■ RAW DATA:
start

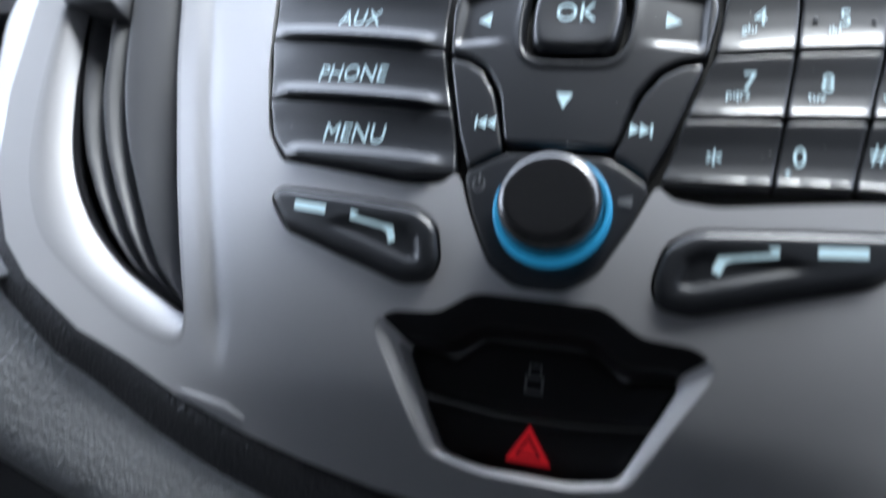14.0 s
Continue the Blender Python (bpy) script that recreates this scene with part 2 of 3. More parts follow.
# ---- the console's silver fascia
def face(x, z):
    """How far the fascia lies inwards."""
    x, z = np.asarray(x, float), np.asarray(z, float)
    bow = 0.00142 * x * x + 0.001 * z * z + 0.0015 * np.maximum(-50 - z, 0) ** 2 + 0.008 * np.maximum(-103 - z, 0) ** 2 + 0.07 * np.maximum(z - 50, 0)
    flank = 27.8 - 0.046 * z
    k = 12.0
    h = np.clip(0.5 + 0.5 * (flank - bow) / k, 0, 1)
    y = flank * (1 - h) + bow * h - k * h * (1 - h)
    w = np.clip((z - 84) / 29.5, 0, 1.1) ** 1.7 * sm(-168, -122, x) * sm(168, 122, x)
    return y * (1 - w) + (23.2 + 15.4 * (x / 134) ** 2) * w


FOLD_Z, FOLD_X = [-110, -85, -67, -20, 27, 79, 120], [-95, -101.5, -107.5, -125, -141, -154.5, -163]


def slot_top(x):
    return 80.6 + 2.6 * np.minimum(1, abs(x) / 79.5) ** 1.6


def fascia_depth(x, z, d):
    y = face(x, z)
    f = x - np.interp(z, FOLD_Z, FOLD_X)
    y = y + 1.9 * np.exp(-(f / 3.0) ** 2) * sm(-108, -90, z)
    scoop = sm(62, 78, z) * sm(92, 80, abs(x)) * (z < slot_top(x) - 0.25)
    return y + 2.5 * scoop


KEYPAD = [(-111, 54), (-95, 60.3), (-26, 54.2), (26, 54.2), (95, 60.3), (111, 54), (108, 20), (101, -10), (93, -34), (85, -43.5), (41, -51.5),
          (30, -51), (26, -47), (21, -59), (14, -72), (6, -77), (-6, -77), (-14, -72), (-21, -59), (-26, -47), (-30, -51), (-41, -51.5), (-85, -43.5), (-93, -34), (-101, -10), (-108, 20)]
KEYPAD = rounded(KEYPAD, 3)
LOW_KEY = [(-86.5, -55), (-83, -51.3), (-35.5, -57.5), (-29, -62), (-26.5, -72), (-29, -78), (-37, -79), (-78, -65.4)]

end

■ EXERCISE BRIEF:
Retype the whole listing exactly and leave the pictures out.

■ OUTPUT:
14.0 s
Continue the Blender Python (bpy) script that recreates this scene with part 2 of 3. More parts follow.
# ---- the console's silver fascia
def face(x, z):
    """How far the fascia lies inwards."""
    x, z = np.asarray(x, float), np.asarray(z, float)
    bow = 0.00142 * x * x + 0.001 * z * z + 0.0015 * np.maximum(-50 - z, 0) ** 2 + 0.008 * np.maximum(-103 - z, 0) ** 2 + 0.07 * np.maximum(z - 50, 0)
    flank = 27.8 - 0.046 * z
    k = 12.0
    h = np.clip(0.5 + 0.5 * (flank - bow) / k, 0, 1)
    y = flank * (1 - h) + bow * h - k * h * (1 - h)
    w = np.clip((z - 84) / 29.5, 0, 1.1) ** 1.7 * sm(-168, -122, x) * sm(168, 122, x)
    return y * (1 - w) + (23.2 + 15.4 * (x / 134) ** 2) * w


FOLD_Z, FOLD_X = [-110, -85, -67, -20, 27, 79, 120], [-95, -101.5, -107.5, -125, -141, -154.5, -163]


def slot_top(x):
    return 80.6 + 2.6 * np.minimum(1, abs(x) / 79.5) ** 1.6


def fascia_depth(x, z, d):
    y = face(x, z)
    f = x - np.interp(z, FOLD_Z, FOLD_X)
    y = y + 1.9 * np.exp(-(f / 3.0) ** 2) * sm(-108, -90, z)
    scoop = sm(62, 78, z) * sm(92, 80, abs(x)) * (z < slot_top(x) - 0.25)
    return y + 2.5 * scoop


KEYPAD = [(-111, 54), (-95, 60.3), (-26, 54.2), (26, 54.2), (95, 60.3), (111, 54), (108, 20), (101, -10), (93, -34), (85, -43.5), (41, -51.5),
          (30, -51), (26, -47), (21, -59), (14, -72), (6, -77), (-6, -77), (-14, -72), (-21, -59), (-26, -47), (-30, -51), (-41, -51.5), (-85, -43.5), (-93, -34), (-101, -10), (-108, 20)]
KEYPAD = rounded(KEYPAD, 3)
LOW_KEY = [(-86.5, -55), (-83, -51.3), (-35.5, -57.5), (-29, -62), (-26.5, -72), (-29, -78), (-37, -79), (-78, -65.4)]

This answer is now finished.